When you hit the age of 30 you have to start taking your finances more seriously, especially if you are an impulsive shopper, tend to max out your Credit Cards and live like there’s no tomorrow. This is the time to clean up all your financial excesses and prepare for the major goals that lie ahead of you.
As you grow older, your income will increase and so will your expenses. You have to spend wisely and invest wisely to build wealth and have a secure future.
Additional Reading: Retirement planning for everyone
Here a few steps you need to take in order to secure your financial health:
- Plan for retirement
People often procrastinate when it comes to planning for retirement, assuming it’s too early to worry about it. While it may be true that you have time on your side, the earlier you start investing, the more time you give your investments to grow.
For example, at the age of 30, if you make an investment of Rs. 1 lakh in a Mutual Fund growing at 15% annually, you would get Rs. 16 lakhs when you reach 50 years of age. On making the same investment at the age of 40, you would get returns of only Rs. 4 lakhs when you turn 50.
Delaying would imply the need to invest in riskier assets, aiming for a reduced corpus and an increase in the number of years till retirement. Also, consider the impact of inflation on the corpus when you calculate the amount you would need after retirement for your regular expense.
Additional Reading: Invest Early, Retire Early
- Choose your investment assets carefully
You can opt for an aggressive portfolio in your 30s by going in for stocks and Equity Mutual Funds but make sure you rearrange your portfolio from time to time to suit market movements.
You must diversify your portfolio to reduce risk. Invest in liquid assets to meet short and medium-term goals such as going on a trip or buying a car. When you pick an asset, calculate the effective returns after tax deductions.
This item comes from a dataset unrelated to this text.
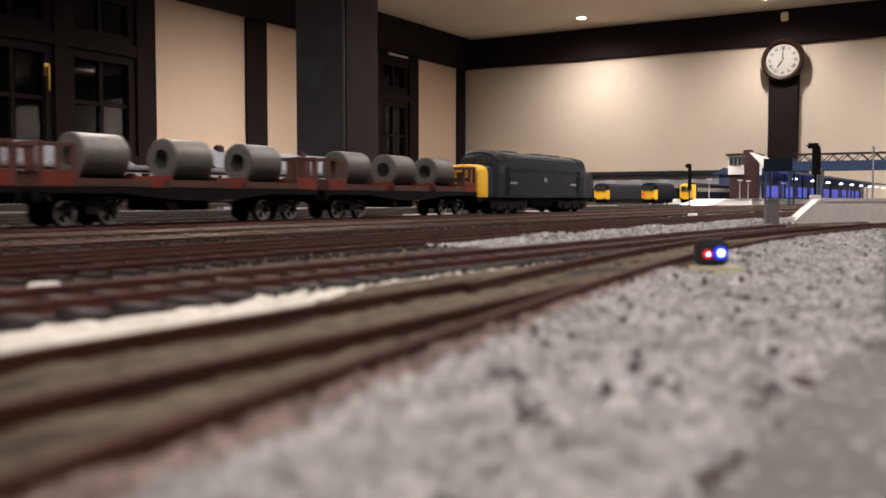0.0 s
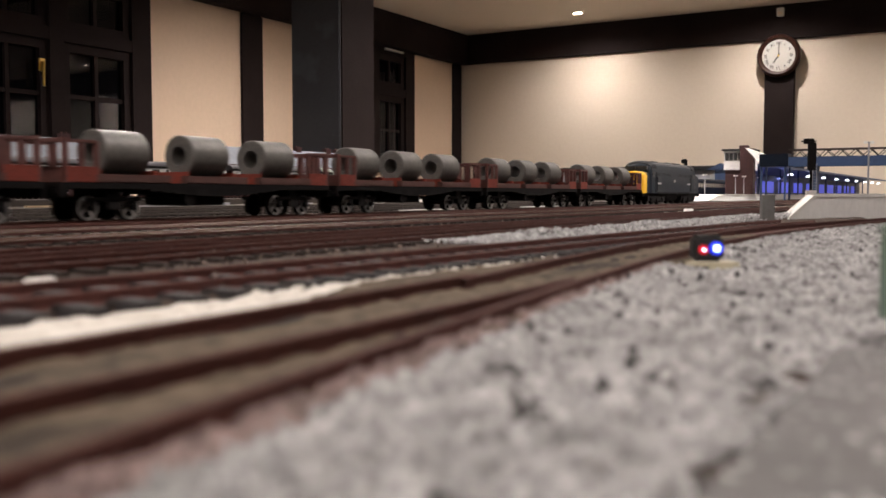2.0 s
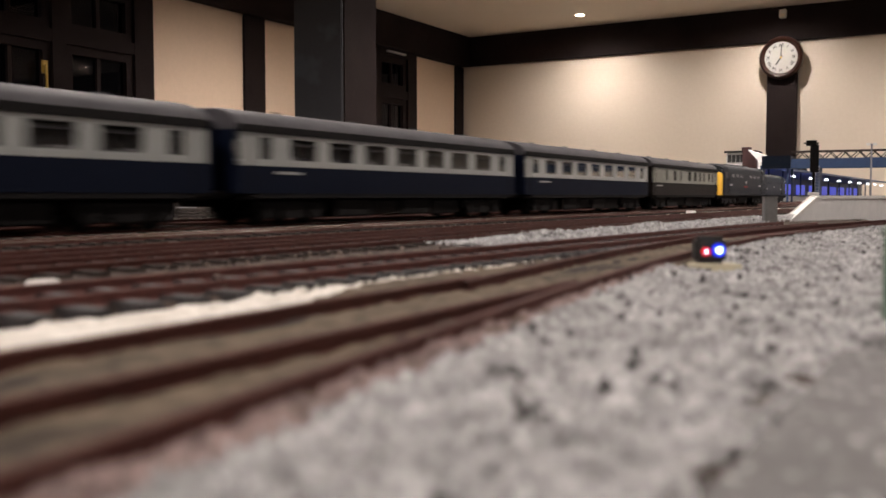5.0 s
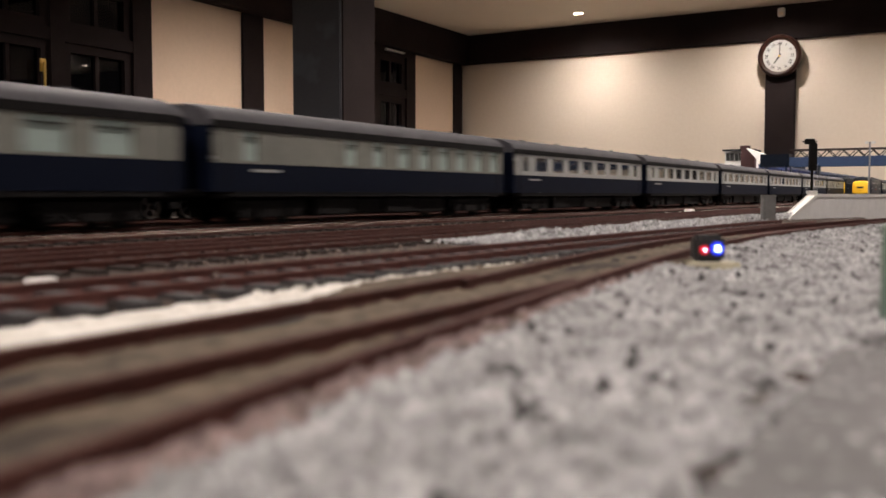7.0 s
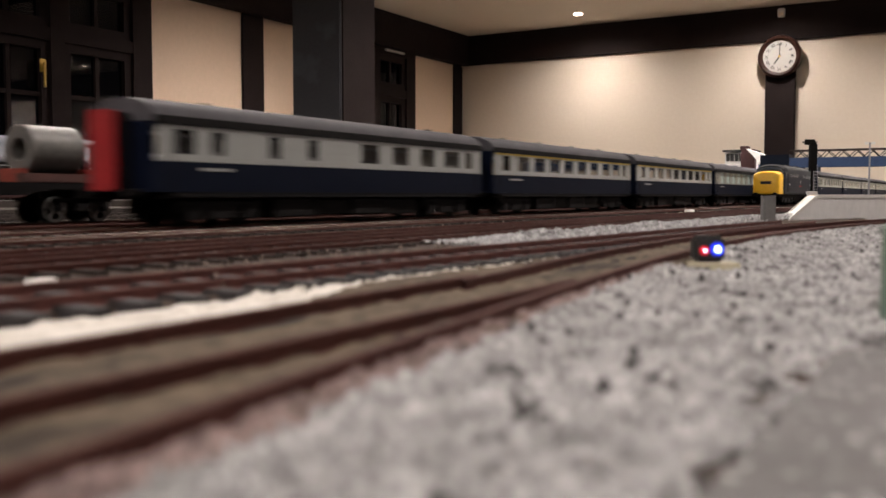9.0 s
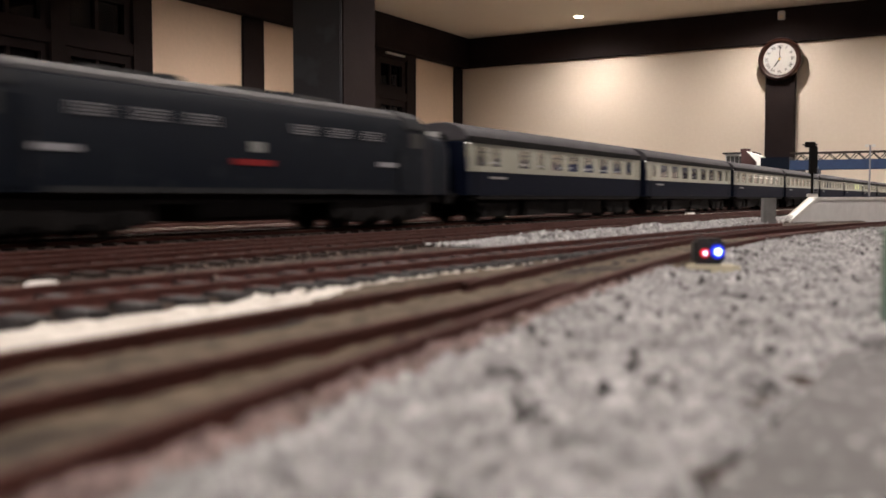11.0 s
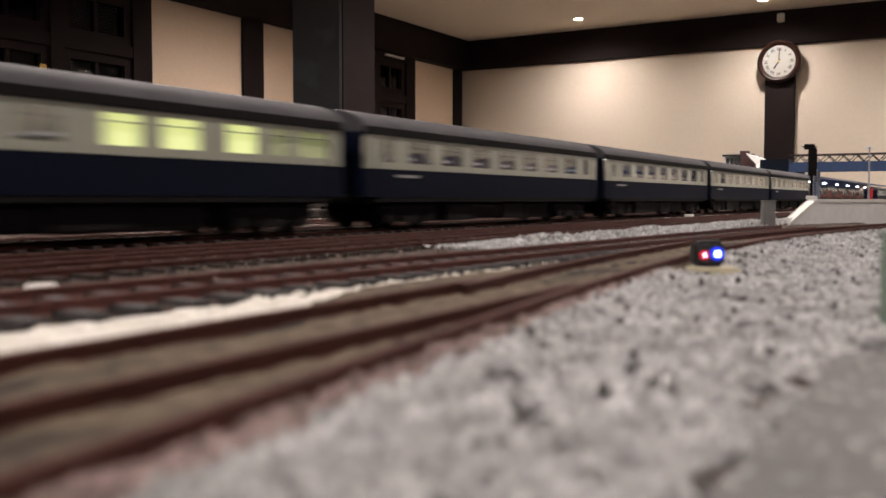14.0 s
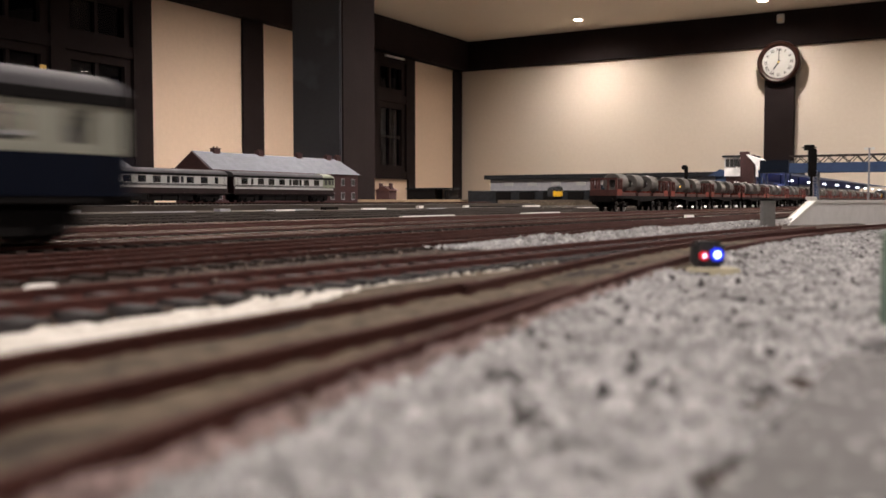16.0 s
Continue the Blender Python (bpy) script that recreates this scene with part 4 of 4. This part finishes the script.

Additional Reading: Intelligent Asset Allocation
- Create an emergency fund
Once you have your goals in place, you might want to save part of your income for emergencies such as job loss, illness, accidents etc. An emergency fund is often ignored in financial planning, but it’s a must have to keep you going during an emergency. An ideal fund is worth six to eight months of your expenditure.
- Keep spending under control
It’s time you got rid of your habit of overspending if any and keep expenses within your means. Create a budget to keep spending under control. This will help you understand how things add up.
- Pay off Loans
Sometimes borrowing can be necessary to meet your financial goals, but make sure you have proper repayment plans in place. Timely repayments can help you focus on other investments and improve your Credit Score.
Make sure you don’t get into more debt when trying to clear other debts. In your 30s you have the time and the flexibility to build a corpus for a secure future. Start now, start small, scale up, and reap the power of compounded growth.
Keep these financial tips in mind and you’ll be roaring through your 30s ready to take on anything the future may throw at you.